--- Written exercise ---
Reproduce the records below exactly, leaving out any pictures.

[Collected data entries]
— START —
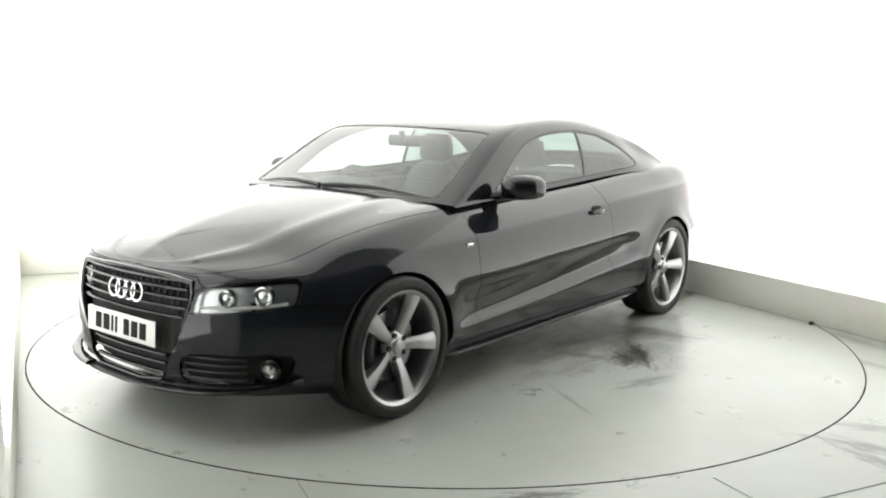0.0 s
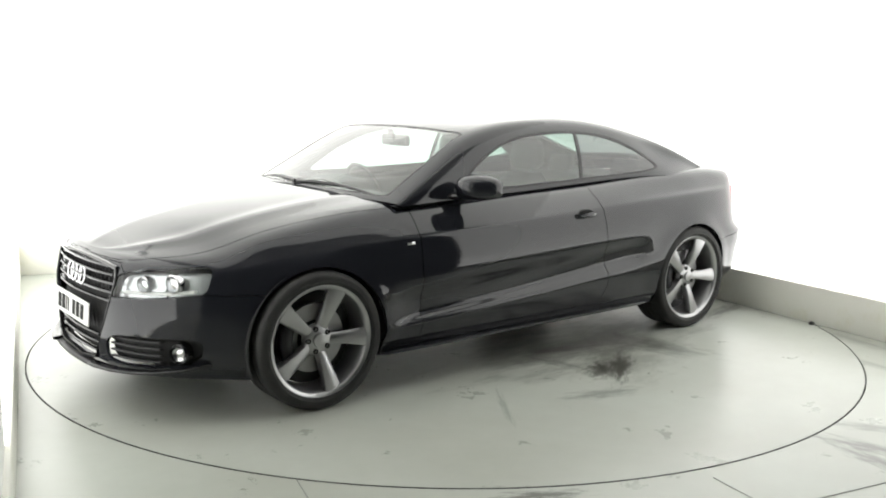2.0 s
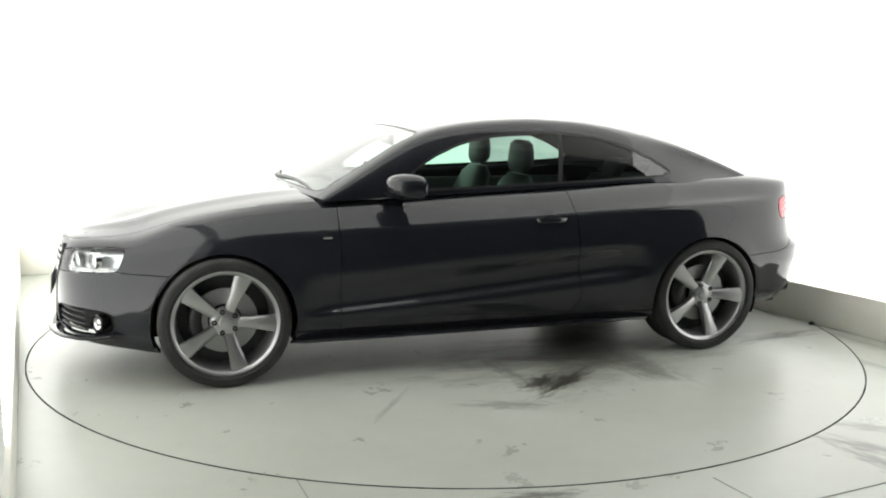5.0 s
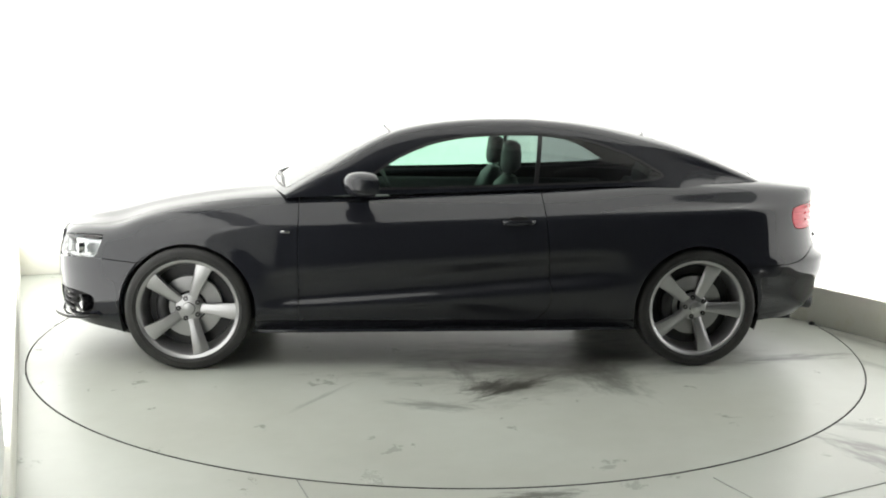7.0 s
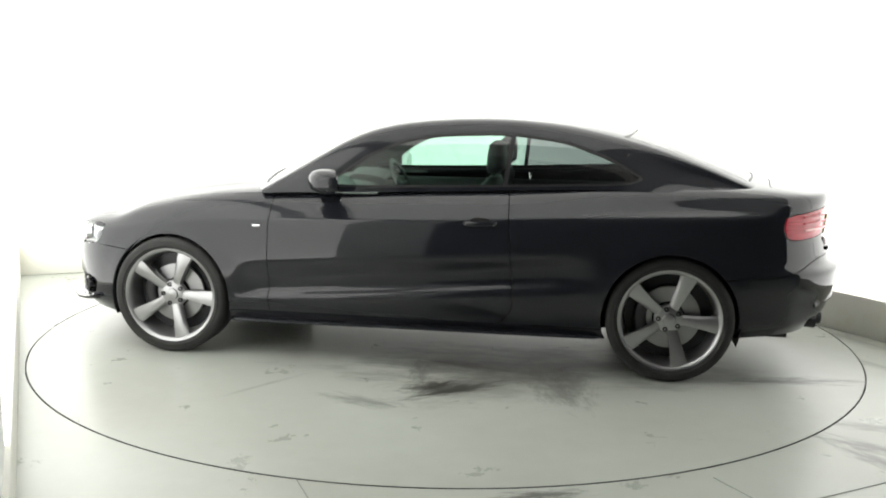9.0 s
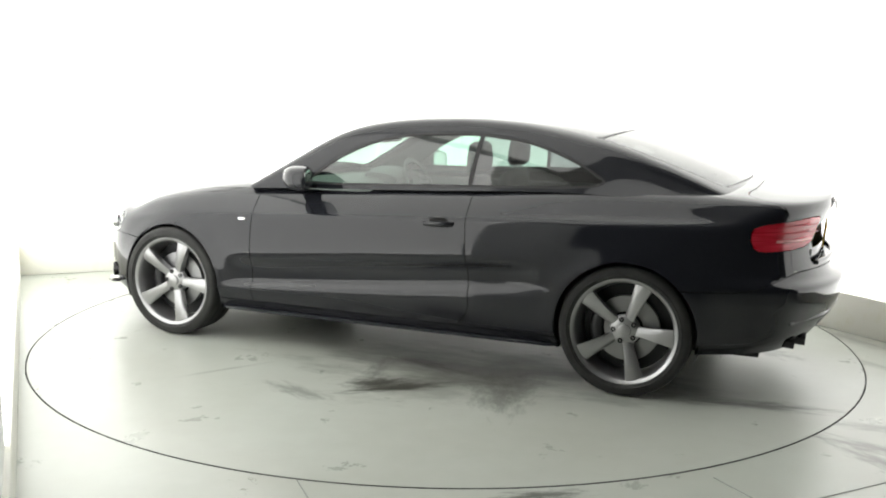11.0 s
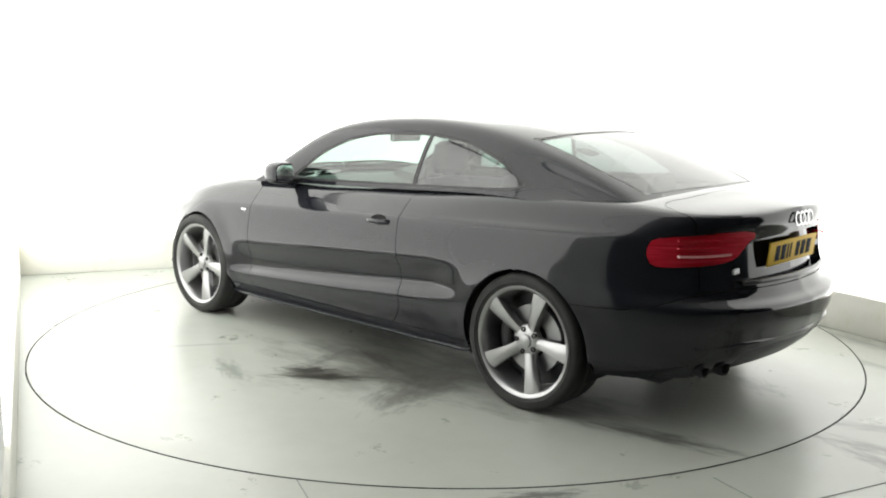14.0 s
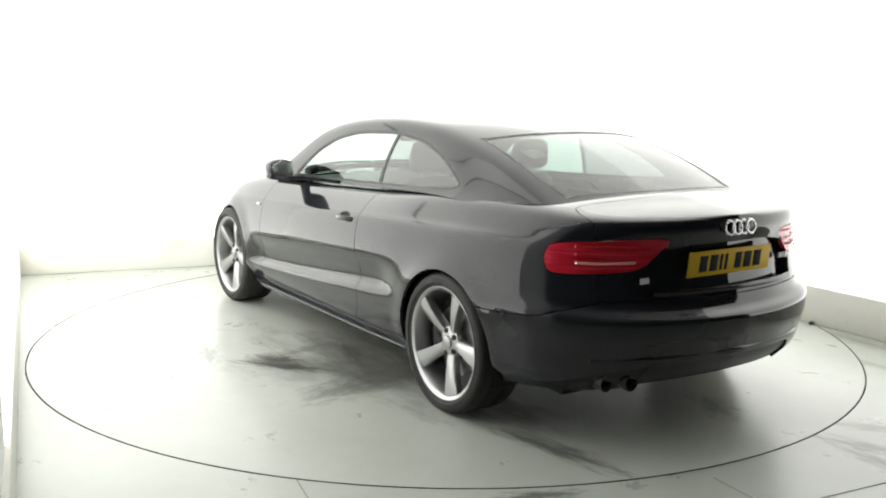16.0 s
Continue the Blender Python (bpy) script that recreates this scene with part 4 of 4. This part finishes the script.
def build_car():
    car = new("car")
    tagged(car, "glossy black two-door coupe with five-bladed grey alloy wheels", "car")
    body, cabin = body_parts(), cabin_parts()
    part("bonnet", body.take("bonnet", sink=0), M_PAINT, car, "glossy black bonnet with two creases")
    part("front_bumper", body.take("front_bumper"), M_PAINT, car)
    part("rear_bumper", body.take("rear_bumper"), M_PAINT, car)
    boot = part("boot_lid", body.take("boot_lid", flange=0.036), M_PAINT, car, "glossy black boot lid with a lip")
    for side in (1, -1):
        part("front_wing", body.take("front_wing", (side,)), M_PAINT, car)
        door = part("door", body.take("door", (side,)), M_PAINT, car)
        build_handle(door, side)
        part("rear_quarter", body.take("rear_quarter", (side,)), M_PAINT, car)
        part("sill", body.take("sill", (side,), -0.004), M_PAINT, car)
        bm = bmesh.new()
        loft(bm, [oval((x, 0.856 + 0.004 * abs(x) + 0.004 - drop, 0.214 - 0.004 * x), (0, 0.030 - drop, -0.007), (0, 0.003, 0.010), 14, 3) for x, drop in ((-1.03, 0.016), (-0.99, 0.004), (-0.7, 0), (-0.35, 0), (0, 0), (0.35, 0), (0.7, 0), (0.99, 0.004), (1.03, 0.016))])
        part("side_skirt", fade(bm, side), M_PAINT, car, "gloss black side skirt blade")
        part("window_trim", cabin.take("window_trim", (side,), 0.001, 0.01, 0), M_TRIM, car)
        part("door_window", cabin.take("door_window", (side,), 0.004, 0, 0), M_GLASS, car, "green-tinted side glass")
        part("quarter_window", cabin.take("quarter_window", (side,), 0.004, 0, 0), M_PRIVACY, car, "dark-tinted quarter glass")
        build_mirror(car, side)
    part("roof", cabin.take("roof", gap=0), M_PAINT, car, "glossy black roof with its pillars")
    part("headlining", cabin.take("roof", (1, -1), 0.02, 0, 0), M_CABIN, car)
    part("windscreen_trim", cabin.take("windscreen_trim", (1, -1), 0.001, 0.01, 0), M_TRIM, car)
    part("rear_window_trim", cabin.take("rear_window_trim", (1, -1), 0.001, 0.01, 0), M_TRIM, car)
    part("windscreen", cabin.take("windscreen", (1, -1), 0.003, 0, 0), M_SCREEN, car, "clear tinted windscreen")
    part("rear_window", cabin.take("rear_window", (1, -1), 0.003, 0, 0), M_PRIVACY, car, "dark-tinted rear window")
    bm = box(bmesh.new(), (-0.05, -0.045, -0.0006), (0.05, 0.045, 0.0006), 0.0002)
    bm.transform(pose(-1.325, 0.35, 1.195, -7.5, -18, 0))
    part("window_sticker", bm, M_WHITE_PLATE, car, "small white paper sticker inside the rear window")
    build_interior(car)
    build_nose(car, body)
    build_tail(car, body, boot)
    for x in (WHEEL_X, -WHEEL_X):
        for side in (1, -1):
            build_wheel(car, x, side)
    return car



def motions():
    rate, rows_t, rows_c = 6.78, [], []
    keys = [(0.0, 232.91), (0.5, 229.9), (1.0, 226.53)] + [(1.5 + 0.5 * i, 223.19 - rate * 0.5 * i) for i in range(30)]
    for t, a in keys:
        m = pose(0, 0, 0, 0, 0, a)
        rows_t.append((t, m))
        rows_c.append((t, m @ pose(CAR_X, CAR_Y, 0, 0, 0, CAR_TURN)))
    walk(TURNTABLE, rows_t)
    walk(CAR, rows_c)


build_booth()
build_wall_glow()
build_overhead_fill()
TURNTABLE = build_turntable()
CAR_X, CAR_Y, CAR_TURN = 0.062, -0.014, -1.29
CAR = build_car()
build_debris()
motions()
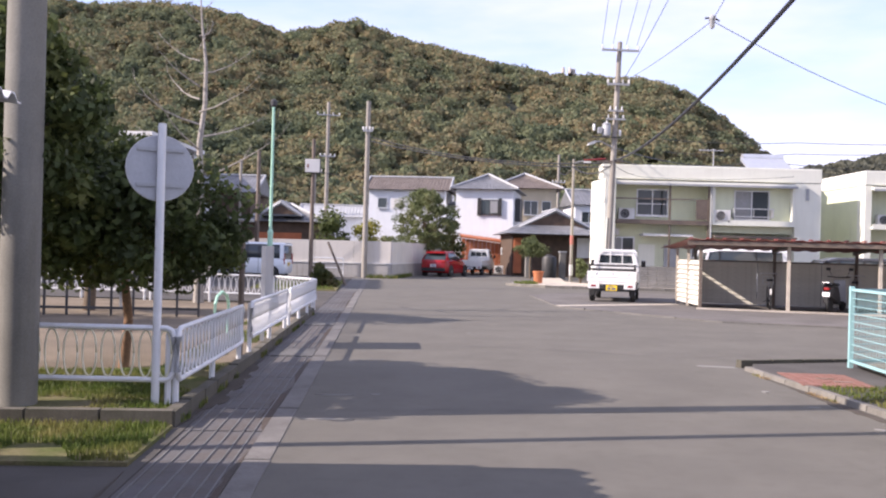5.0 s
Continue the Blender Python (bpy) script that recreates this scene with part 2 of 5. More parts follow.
— END —
--- Exercise result ---
0.0 s
2.0 s
5.0 s
7.0 s
9.0 s
11.0 s
14.0 s
16.0 s
Continue the Blender Python (bpy) script that recreates this scene with part 4 of 4. This part finishes the script.
def build_car():
    car = new("car")
    tagged(car, "glossy black two-door coupe with five-bladed grey alloy wheels", "car")
    body, cabin = body_parts(), cabin_parts()
    part("bonnet", body.take("bonnet", sink=0), M_PAINT, car, "glossy black bonnet with two creases")
    part("front_bumper", body.take("front_bumper"), M_PAINT, car)
    part("rear_bumper", body.take("rear_bumper"), M_PAINT, car)
    boot = part("boot_lid", body.take("boot_lid", flange=0.036), M_PAINT, car, "glossy black boot lid with a lip")
    for side in (1, -1):
        part("front_wing", body.take("front_wing", (side,)), M_PAINT, car)
        door = part("door", body.take("door", (side,)), M_PAINT, car)
        build_handle(door, side)
        part("rear_quarter", body.take("rear_quarter", (side,)), M_PAINT, car)
        part("sill", body.take("sill", (side,), -0.004), M_PAINT, car)
        bm = bmesh.new()
        loft(bm, [oval((x, 0.856 + 0.004 * abs(x) + 0.004 - drop, 0.214 - 0.004 * x), (0, 0.030 - drop, -0.007), (0, 0.003, 0.010), 14, 3) for x, drop in ((-1.03, 0.016), (-0.99, 0.004), (-0.7, 0), (-0.35, 0), (0, 0), (0.35, 0), (0.7, 0), (0.99, 0.004), (1.03, 0.016))])
        part("side_skirt", fade(bm, side), M_PAINT, car, "gloss black side skirt blade")
        part("window_trim", cabin.take("window_trim", (side,), 0.001, 0.01, 0), M_TRIM, car)
        part("door_window", cabin.take("door_window", (side,), 0.004, 0, 0), M_GLASS, car, "green-tinted side glass")
        part("quarter_window", cabin.take("quarter_window", (side,), 0.004, 0, 0), M_PRIVACY, car, "dark-tinted quarter glass")
        build_mirror(car, side)
    part("roof", cabin.take("roof", gap=0), M_PAINT, car, "glossy black roof with its pillars")
    part("headlining", cabin.take("roof", (1, -1), 0.02, 0, 0), M_CABIN, car)
    part("windscreen_trim", cabin.take("windscreen_trim", (1, -1), 0.001, 0.01, 0), M_TRIM, car)
    part("rear_window_trim", cabin.take("rear_window_trim", (1, -1), 0.001, 0.01, 0), M_TRIM, car)
    part("windscreen", cabin.take("windscreen", (1, -1), 0.003, 0, 0), M_SCREEN, car, "clear tinted windscreen")
    part("rear_window", cabin.take("rear_window", (1, -1), 0.003, 0, 0), M_PRIVACY, car, "dark-tinted rear window")
    bm = box(bmesh.new(), (-0.05, -0.045, -0.0006), (0.05, 0.045, 0.0006), 0.0002)
    bm.transform(pose(-1.325, 0.35, 1.195, -7.5, -18, 0))
    part("window_sticker", bm, M_WHITE_PLATE, car, "small white paper sticker inside the rear window")
    build_interior(car)
    build_nose(car, body)
    build_tail(car, body, boot)
    for x in (WHEEL_X, -WHEEL_X):
        for side in (1, -1):
            build_wheel(car, x, side)
    return car



def motions():
    rate, rows_t, rows_c = 6.78, [], []
    keys = [(0.0, 232.91), (0.5, 229.9), (1.0, 226.53)] + [(1.5 + 0.5 * i, 223.19 - rate * 0.5 * i) for i in range(30)]
    for t, a in keys:
        m = pose(0, 0, 0, 0, 0, a)
        rows_t.append((t, m))
        rows_c.append((t, m @ pose(CAR_X, CAR_Y, 0, 0, 0, CAR_TURN)))
    walk(TURNTABLE, rows_t)
    walk(CAR, rows_c)


build_booth()
build_wall_glow()
build_overhead_fill()
TURNTABLE = build_turntable()
CAR_X, CAR_Y, CAR_TURN = 0.062, -0.014, -1.29
CAR = build_car()
build_debris()
motions()
5.0 s
Continue the Blender Python (bpy) script that recreates this scene with part 2 of 5. More parts follow.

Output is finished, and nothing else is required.